• **DATA ENTRIES**
────
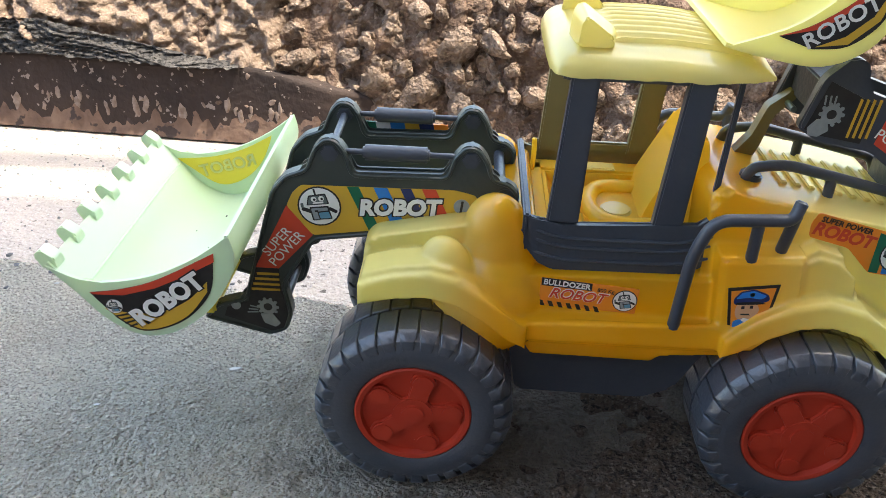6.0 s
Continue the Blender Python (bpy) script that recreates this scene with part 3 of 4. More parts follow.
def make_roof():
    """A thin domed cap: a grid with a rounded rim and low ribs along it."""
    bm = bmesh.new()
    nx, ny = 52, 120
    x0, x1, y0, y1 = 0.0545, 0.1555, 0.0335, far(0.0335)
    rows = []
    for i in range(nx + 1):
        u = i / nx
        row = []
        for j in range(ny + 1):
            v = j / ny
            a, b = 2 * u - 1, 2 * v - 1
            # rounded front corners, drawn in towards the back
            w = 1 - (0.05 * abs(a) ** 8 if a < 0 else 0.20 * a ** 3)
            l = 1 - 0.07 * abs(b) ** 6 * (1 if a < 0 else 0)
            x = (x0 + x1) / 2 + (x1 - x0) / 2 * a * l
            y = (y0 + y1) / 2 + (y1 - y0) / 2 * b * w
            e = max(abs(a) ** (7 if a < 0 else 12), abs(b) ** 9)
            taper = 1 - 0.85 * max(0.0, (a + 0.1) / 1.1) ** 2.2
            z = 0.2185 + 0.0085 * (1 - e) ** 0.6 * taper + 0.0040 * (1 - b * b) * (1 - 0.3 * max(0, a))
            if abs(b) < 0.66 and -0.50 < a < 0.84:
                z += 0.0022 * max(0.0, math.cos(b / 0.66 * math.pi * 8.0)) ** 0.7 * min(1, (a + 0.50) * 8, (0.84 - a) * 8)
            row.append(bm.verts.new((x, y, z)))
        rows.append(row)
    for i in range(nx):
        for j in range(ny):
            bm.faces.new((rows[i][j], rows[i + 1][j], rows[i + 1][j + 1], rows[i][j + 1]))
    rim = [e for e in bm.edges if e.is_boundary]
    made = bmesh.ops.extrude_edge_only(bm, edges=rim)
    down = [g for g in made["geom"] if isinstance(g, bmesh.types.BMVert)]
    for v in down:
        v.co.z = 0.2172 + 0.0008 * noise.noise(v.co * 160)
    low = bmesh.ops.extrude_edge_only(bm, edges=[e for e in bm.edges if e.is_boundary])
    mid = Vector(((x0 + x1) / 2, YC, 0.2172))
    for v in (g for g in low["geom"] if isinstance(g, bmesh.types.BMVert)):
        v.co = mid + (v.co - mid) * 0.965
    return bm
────
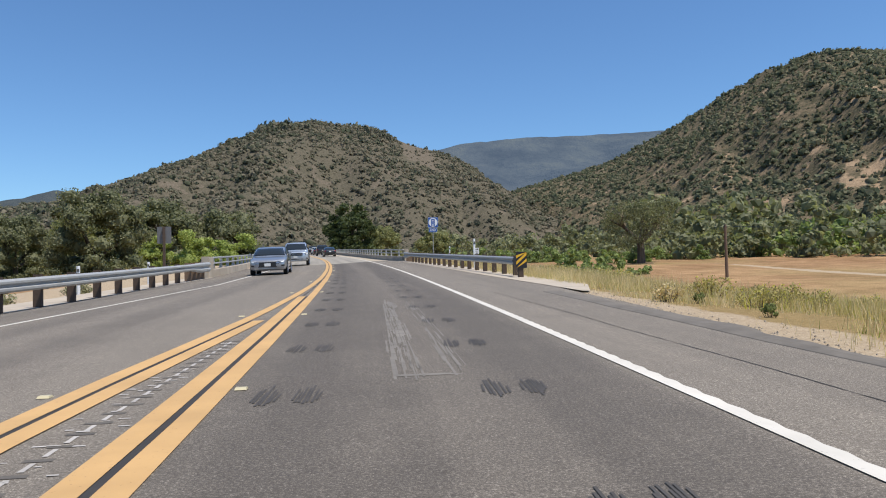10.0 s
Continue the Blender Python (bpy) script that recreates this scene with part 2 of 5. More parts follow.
────
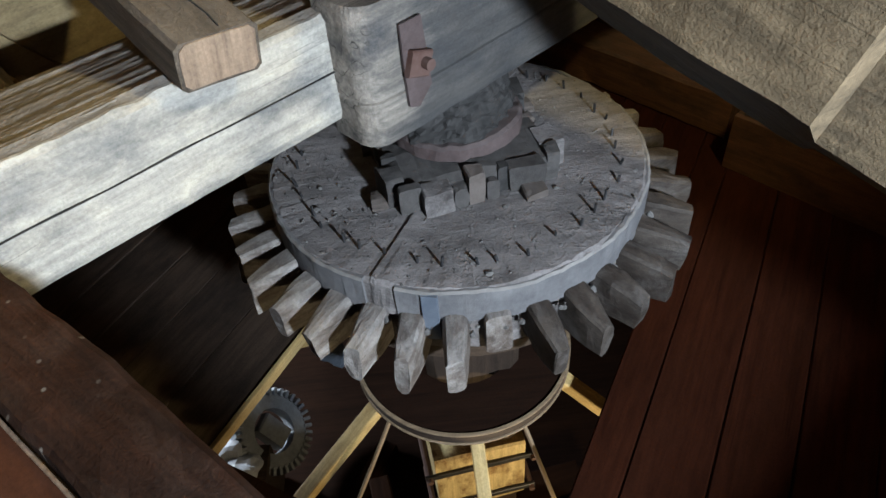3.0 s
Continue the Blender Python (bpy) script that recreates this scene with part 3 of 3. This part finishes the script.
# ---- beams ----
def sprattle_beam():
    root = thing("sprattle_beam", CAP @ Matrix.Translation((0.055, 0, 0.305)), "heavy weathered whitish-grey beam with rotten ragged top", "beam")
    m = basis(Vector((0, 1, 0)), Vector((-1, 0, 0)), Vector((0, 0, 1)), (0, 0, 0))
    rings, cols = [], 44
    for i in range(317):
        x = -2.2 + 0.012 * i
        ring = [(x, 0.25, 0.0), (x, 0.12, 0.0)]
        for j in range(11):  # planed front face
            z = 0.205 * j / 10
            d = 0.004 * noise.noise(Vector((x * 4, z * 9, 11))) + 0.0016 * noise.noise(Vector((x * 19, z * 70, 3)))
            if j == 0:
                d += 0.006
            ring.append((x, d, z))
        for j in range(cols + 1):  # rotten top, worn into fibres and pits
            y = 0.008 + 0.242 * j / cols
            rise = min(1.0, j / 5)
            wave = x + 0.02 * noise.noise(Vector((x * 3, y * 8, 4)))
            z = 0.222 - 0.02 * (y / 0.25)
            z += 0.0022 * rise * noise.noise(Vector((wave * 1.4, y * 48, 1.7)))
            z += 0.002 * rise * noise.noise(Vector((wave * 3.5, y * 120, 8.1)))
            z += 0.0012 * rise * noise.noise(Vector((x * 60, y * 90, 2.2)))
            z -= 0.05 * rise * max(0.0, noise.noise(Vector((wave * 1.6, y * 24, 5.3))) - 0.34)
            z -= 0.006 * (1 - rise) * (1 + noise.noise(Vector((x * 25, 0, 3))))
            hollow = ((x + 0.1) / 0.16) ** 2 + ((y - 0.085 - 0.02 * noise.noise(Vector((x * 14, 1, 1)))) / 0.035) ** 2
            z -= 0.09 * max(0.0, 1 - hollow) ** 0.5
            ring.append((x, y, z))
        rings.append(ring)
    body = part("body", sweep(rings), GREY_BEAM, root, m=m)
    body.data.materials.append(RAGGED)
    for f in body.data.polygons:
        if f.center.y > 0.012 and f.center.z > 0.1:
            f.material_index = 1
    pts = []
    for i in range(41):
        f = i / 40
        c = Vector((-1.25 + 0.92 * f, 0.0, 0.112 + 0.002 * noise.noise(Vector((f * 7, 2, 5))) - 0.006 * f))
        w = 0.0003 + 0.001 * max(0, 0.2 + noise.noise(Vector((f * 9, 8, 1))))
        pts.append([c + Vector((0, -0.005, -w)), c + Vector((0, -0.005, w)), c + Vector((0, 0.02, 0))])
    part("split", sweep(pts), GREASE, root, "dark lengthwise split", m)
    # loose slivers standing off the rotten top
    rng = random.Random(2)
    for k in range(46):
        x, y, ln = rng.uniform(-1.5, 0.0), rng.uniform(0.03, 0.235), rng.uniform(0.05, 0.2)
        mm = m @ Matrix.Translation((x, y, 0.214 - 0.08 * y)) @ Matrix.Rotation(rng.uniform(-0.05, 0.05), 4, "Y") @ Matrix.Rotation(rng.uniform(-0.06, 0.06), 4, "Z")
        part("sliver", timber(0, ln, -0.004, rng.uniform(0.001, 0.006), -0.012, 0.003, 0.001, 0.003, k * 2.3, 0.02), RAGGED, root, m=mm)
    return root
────
• **THE PROBLEM**
Review the preceding data and report every line that includes the string "script".

• **WRITTEN RESPONSE**
Continue the Blender Python (bpy) script that recreates this scene with part 3 of 4. More parts follow.
Continue the Blender Python (bpy) script that recreates this scene with part 2 of 5. More parts follow.
Continue the Blender Python (bpy) script that recreates this scene with part 3 of 3. This part finishes the script.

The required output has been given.